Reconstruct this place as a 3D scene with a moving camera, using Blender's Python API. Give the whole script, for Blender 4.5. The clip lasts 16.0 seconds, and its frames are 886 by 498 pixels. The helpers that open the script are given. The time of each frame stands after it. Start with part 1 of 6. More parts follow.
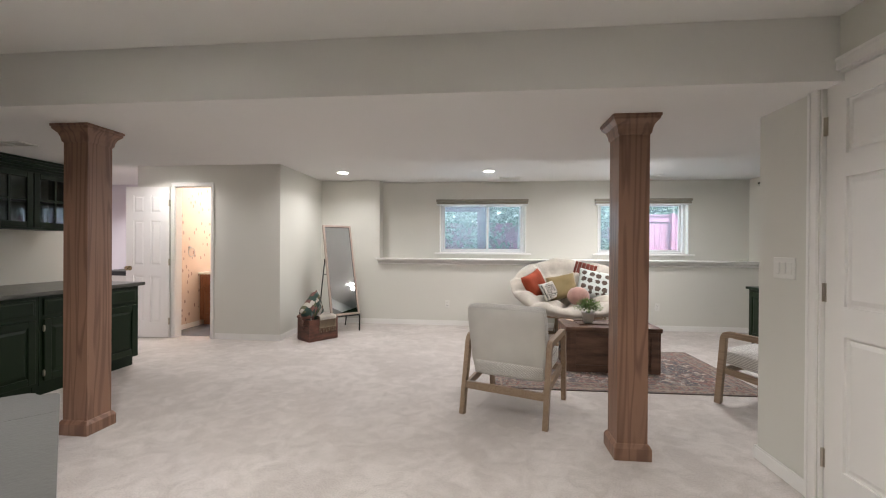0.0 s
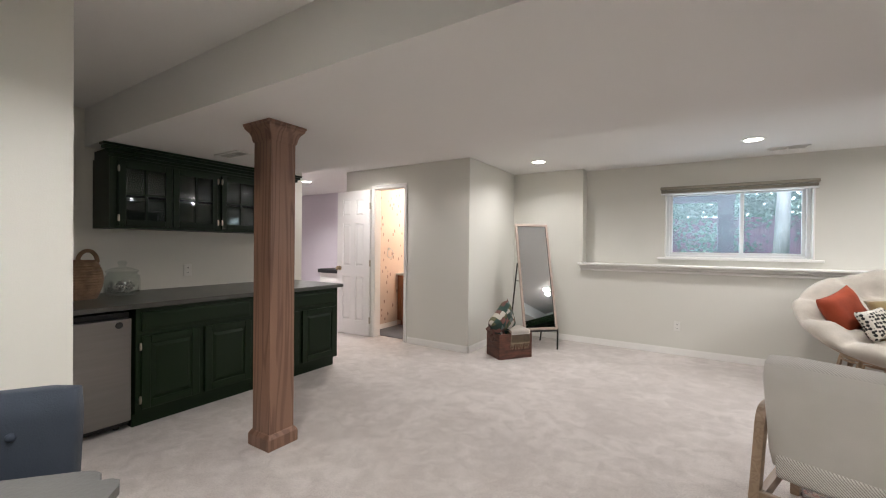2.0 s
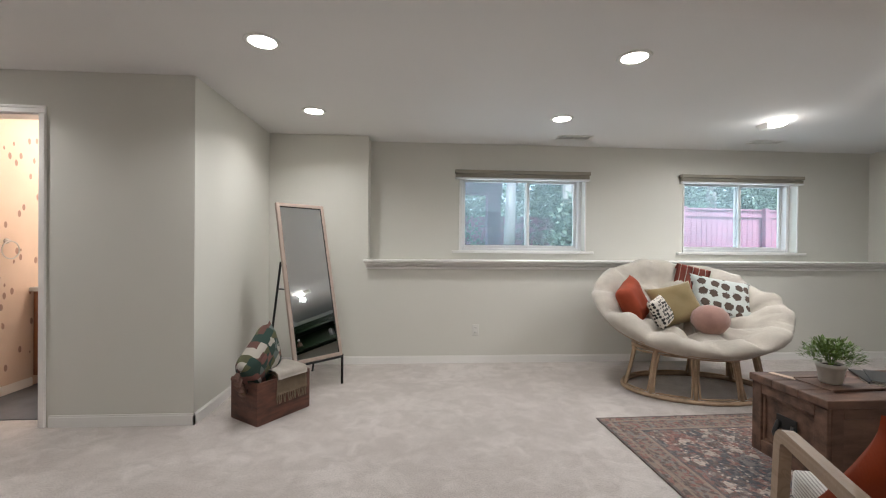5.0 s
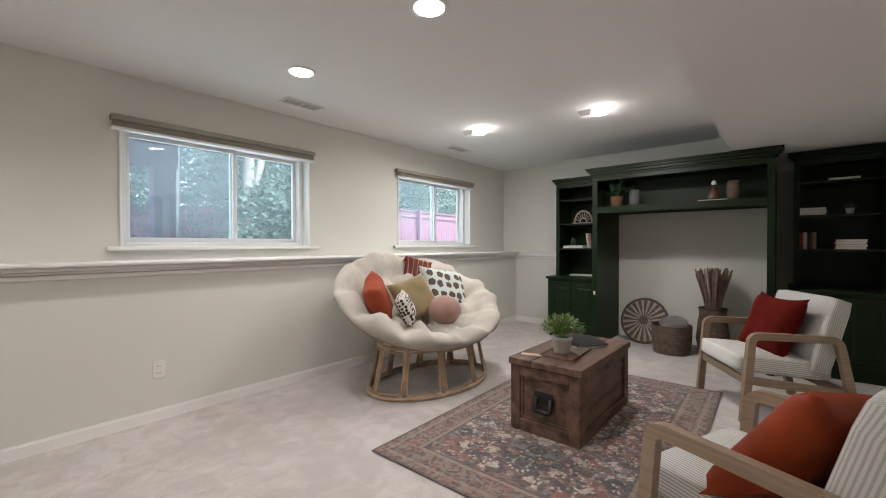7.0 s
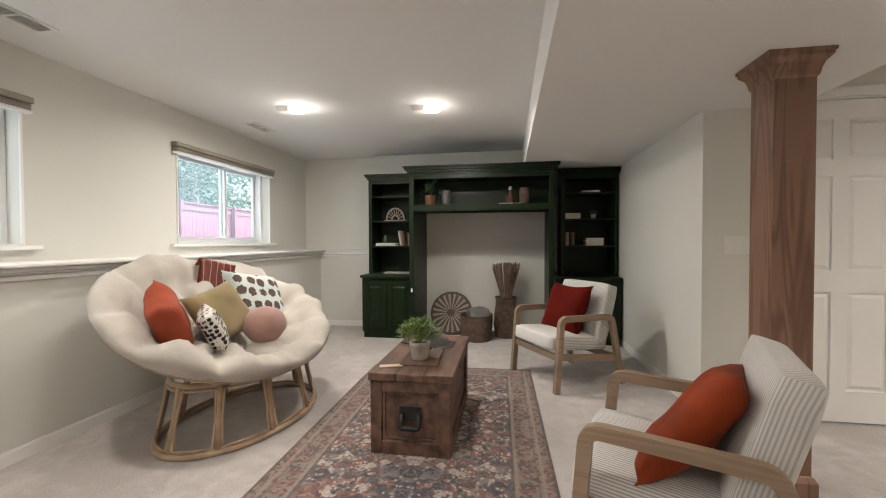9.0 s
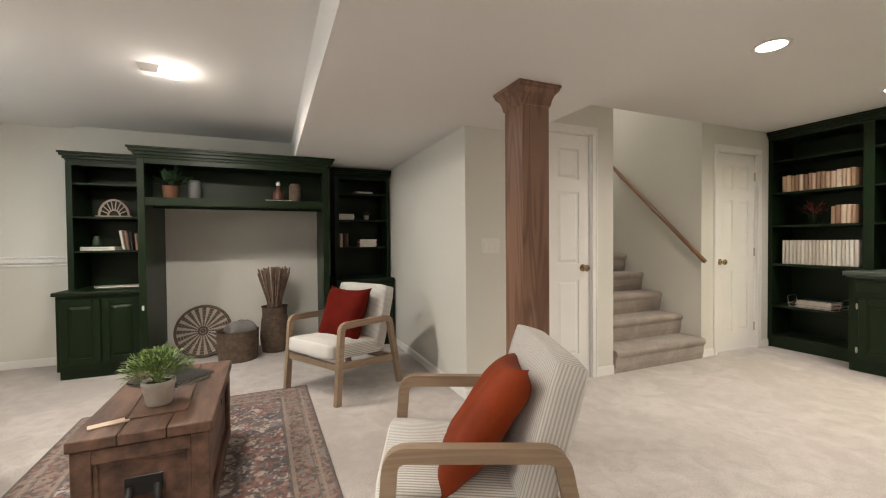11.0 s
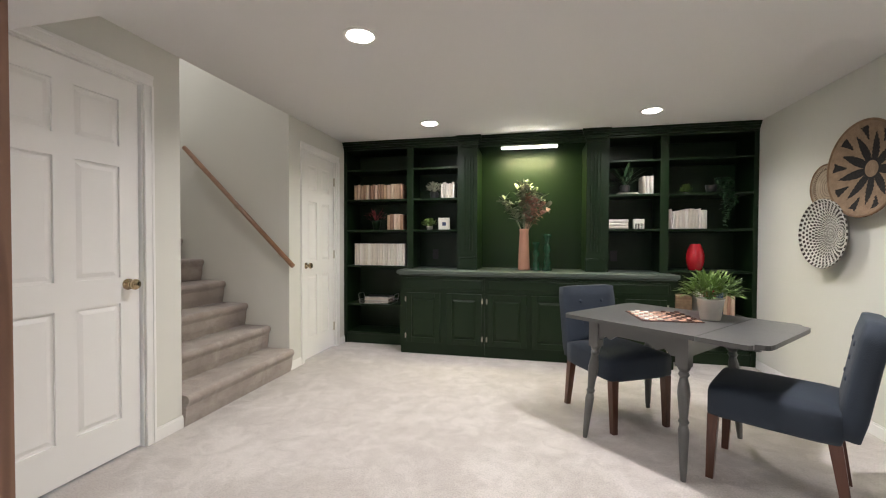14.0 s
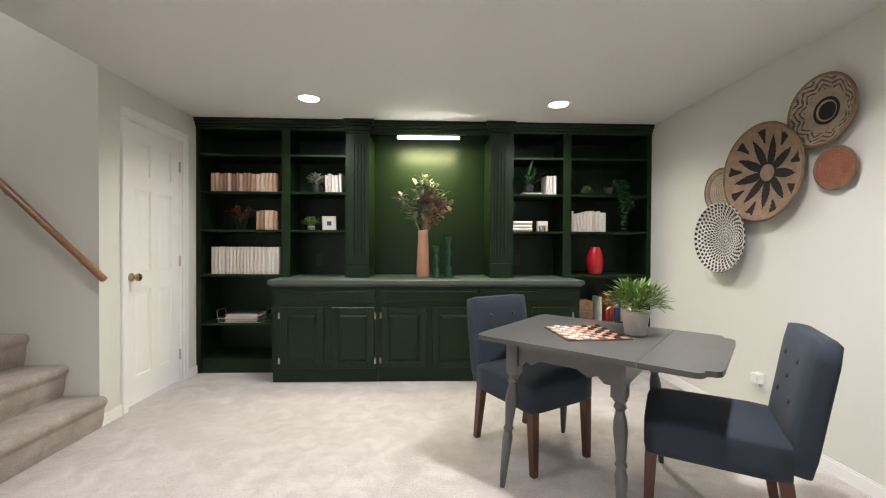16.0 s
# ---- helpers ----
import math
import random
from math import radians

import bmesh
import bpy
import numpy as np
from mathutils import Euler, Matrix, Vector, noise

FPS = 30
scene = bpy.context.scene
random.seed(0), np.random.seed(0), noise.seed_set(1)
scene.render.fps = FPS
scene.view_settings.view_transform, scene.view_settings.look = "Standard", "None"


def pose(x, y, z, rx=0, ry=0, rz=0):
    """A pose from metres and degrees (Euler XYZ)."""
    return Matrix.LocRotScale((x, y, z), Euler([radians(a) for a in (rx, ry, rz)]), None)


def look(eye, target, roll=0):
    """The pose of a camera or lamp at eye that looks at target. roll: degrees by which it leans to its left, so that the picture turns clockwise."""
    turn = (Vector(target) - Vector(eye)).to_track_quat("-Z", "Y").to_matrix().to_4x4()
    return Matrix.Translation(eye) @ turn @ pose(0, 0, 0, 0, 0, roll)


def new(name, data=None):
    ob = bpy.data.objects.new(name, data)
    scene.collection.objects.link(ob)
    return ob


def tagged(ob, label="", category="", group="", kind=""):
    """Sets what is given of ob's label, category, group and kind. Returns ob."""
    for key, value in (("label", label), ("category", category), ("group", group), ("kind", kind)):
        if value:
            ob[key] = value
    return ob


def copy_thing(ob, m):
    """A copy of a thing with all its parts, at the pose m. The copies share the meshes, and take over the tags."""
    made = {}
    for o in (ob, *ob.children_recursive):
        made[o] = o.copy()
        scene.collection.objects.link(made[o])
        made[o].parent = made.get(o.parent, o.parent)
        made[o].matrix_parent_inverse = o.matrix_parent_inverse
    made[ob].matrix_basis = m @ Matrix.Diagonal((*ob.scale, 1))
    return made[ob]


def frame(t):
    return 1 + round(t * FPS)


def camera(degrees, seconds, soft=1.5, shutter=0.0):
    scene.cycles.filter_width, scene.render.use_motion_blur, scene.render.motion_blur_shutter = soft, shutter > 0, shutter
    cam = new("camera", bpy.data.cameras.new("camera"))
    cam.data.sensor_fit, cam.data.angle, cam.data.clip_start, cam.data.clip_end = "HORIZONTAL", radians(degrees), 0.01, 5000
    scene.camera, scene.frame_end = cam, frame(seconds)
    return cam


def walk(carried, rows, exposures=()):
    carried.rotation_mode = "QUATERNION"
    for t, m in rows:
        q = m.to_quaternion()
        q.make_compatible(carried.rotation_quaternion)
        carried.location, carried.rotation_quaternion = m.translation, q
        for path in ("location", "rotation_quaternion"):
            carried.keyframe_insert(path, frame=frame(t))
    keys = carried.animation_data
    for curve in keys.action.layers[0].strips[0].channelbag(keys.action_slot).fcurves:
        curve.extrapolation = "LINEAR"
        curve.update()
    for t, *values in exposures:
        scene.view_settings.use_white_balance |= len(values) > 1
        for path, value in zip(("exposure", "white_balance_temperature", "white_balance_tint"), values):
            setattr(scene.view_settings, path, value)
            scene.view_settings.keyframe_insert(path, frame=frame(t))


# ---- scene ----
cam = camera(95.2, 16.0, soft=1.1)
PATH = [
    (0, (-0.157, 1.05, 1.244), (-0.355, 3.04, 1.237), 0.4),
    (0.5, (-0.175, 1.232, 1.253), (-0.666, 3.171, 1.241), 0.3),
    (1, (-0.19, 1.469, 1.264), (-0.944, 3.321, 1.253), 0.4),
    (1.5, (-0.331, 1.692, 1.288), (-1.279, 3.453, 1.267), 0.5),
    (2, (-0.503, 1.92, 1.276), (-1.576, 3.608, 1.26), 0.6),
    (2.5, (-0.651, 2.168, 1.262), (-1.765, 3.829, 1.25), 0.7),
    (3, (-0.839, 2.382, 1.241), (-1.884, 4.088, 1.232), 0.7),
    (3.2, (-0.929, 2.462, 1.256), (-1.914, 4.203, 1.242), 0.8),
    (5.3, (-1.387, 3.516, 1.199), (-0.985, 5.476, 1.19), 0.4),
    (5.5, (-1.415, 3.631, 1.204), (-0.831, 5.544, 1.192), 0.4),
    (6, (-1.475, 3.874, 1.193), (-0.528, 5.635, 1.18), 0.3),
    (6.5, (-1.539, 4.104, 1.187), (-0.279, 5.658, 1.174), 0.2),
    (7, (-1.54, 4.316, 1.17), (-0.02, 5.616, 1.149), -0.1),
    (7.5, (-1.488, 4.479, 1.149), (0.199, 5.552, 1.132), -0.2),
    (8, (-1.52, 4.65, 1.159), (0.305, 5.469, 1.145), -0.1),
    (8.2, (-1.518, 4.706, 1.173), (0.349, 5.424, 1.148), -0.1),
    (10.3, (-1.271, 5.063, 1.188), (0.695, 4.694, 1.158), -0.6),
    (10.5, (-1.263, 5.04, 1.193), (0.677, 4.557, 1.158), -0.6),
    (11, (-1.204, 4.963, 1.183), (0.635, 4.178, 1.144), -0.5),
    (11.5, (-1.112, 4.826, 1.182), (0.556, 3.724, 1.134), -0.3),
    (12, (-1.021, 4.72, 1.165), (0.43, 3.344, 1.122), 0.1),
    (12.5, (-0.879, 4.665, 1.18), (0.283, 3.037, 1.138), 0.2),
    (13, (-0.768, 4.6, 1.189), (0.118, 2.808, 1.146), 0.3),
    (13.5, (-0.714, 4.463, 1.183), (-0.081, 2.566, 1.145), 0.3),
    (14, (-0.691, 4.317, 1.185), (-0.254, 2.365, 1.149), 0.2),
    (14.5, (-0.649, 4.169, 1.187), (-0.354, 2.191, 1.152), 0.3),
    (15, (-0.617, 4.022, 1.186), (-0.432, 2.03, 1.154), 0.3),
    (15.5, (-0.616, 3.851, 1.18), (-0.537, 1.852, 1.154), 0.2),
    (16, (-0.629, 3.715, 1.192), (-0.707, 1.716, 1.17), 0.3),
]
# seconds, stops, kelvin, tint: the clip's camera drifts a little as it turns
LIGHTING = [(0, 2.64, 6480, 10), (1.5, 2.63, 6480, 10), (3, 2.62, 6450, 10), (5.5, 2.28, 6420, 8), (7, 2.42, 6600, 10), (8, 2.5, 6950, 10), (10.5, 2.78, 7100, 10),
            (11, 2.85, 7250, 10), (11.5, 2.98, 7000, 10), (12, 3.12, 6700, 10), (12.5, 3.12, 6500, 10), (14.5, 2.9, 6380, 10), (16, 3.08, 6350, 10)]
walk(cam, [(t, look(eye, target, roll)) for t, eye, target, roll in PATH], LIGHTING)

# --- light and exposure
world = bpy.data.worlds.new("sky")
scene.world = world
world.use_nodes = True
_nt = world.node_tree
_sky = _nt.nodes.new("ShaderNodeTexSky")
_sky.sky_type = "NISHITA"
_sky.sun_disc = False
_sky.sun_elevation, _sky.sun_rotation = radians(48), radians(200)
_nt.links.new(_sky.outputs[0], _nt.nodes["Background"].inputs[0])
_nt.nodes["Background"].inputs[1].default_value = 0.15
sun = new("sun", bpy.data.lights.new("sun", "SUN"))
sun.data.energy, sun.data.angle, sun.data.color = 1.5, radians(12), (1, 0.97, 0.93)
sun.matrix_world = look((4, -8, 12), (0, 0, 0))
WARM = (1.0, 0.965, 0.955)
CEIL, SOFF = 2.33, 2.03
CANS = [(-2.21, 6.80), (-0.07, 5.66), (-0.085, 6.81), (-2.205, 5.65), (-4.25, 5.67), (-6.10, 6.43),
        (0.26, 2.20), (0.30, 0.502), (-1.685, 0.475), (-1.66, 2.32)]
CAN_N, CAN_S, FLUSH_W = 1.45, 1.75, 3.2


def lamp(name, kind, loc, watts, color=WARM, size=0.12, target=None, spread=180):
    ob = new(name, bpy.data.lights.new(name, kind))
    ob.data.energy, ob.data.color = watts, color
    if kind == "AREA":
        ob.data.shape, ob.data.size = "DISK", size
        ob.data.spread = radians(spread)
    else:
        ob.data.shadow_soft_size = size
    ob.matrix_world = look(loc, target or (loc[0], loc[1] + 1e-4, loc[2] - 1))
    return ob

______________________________

Exercise aim ▸
Set down, exactly and alone, the run of lines from the line that has "# ---- helpers" to the line that has "random.seed(0), np.random.seed(0), noise.seed_set(1)".

Task answer ▸
# ---- helpers ----
import math
import random
from math import radians

import bmesh
import bpy
import numpy as np
from mathutils import Euler, Matrix, Vector, noise

FPS = 30
scene = bpy.context.scene
random.seed(0), np.random.seed(0), noise.seed_set(1)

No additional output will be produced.